The combination of roasted red peppers and paprika create such a deep, delicious flavour that works so well cooked into a risotto here, plus the colour is breath-taking. This is a great dish to make when you’ve got all of the cupboard ingredients in the kitchen and want to create an impressive dish to brighten up any Sunday lunch.
For the risotto
- 2 vegetable stock cubes
- 1 red onion, peeled and diced
- 2 cloves of garlic, peeled and diced
- 300g risotto rice
- 2 teaspoons of paprika
- A large handful of grated Parmesan (or 2 tablespoons of nutritional yeast for a vegan version)
- Olive oil
For the red pepper paste
- 1 jar of roasted red peppers (350g drained weight), drained
- Juice of 1 lime
- 1 tablespoon of harissa paste
- Pinch of salt
1Place the stock cubes in a large bowl with 900ml of boiling water and mix until well dissolved.

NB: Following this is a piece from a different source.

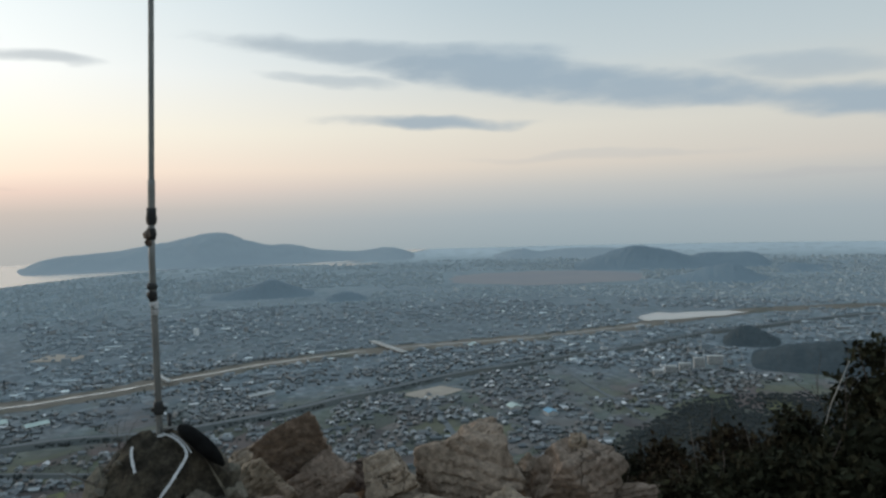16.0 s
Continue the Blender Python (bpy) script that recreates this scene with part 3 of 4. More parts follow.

2Place a pan over a medium heat and add a drizzle of olive oil. Once warm, add the chopped garlic, onion and a pinch of salt, mix well and cook for 5-10 minutes until soft.
3Once the onion has become soft, stir through the risotto rice and paprika, and cook for 2 minutes before adding a quarter of the hot vegetable stock. Mix well and leave to simmer for 30 minutes, stirring constantly and topping it up with a quarter of the stock every time the risotto rice looks like it has absorbed most of the water.
4While the risotto rice simmers, place all of the paste ingredients into a blender. Blend until smooth, adding a dash of water to create a red paste.
5Once the risotto rice feels soft and has absorbed all of the water, stir through the red pepper paste and Parmesan (or nutritional yeast).
6Cook for 5-10 minutes until everything is piping hot and cooked through.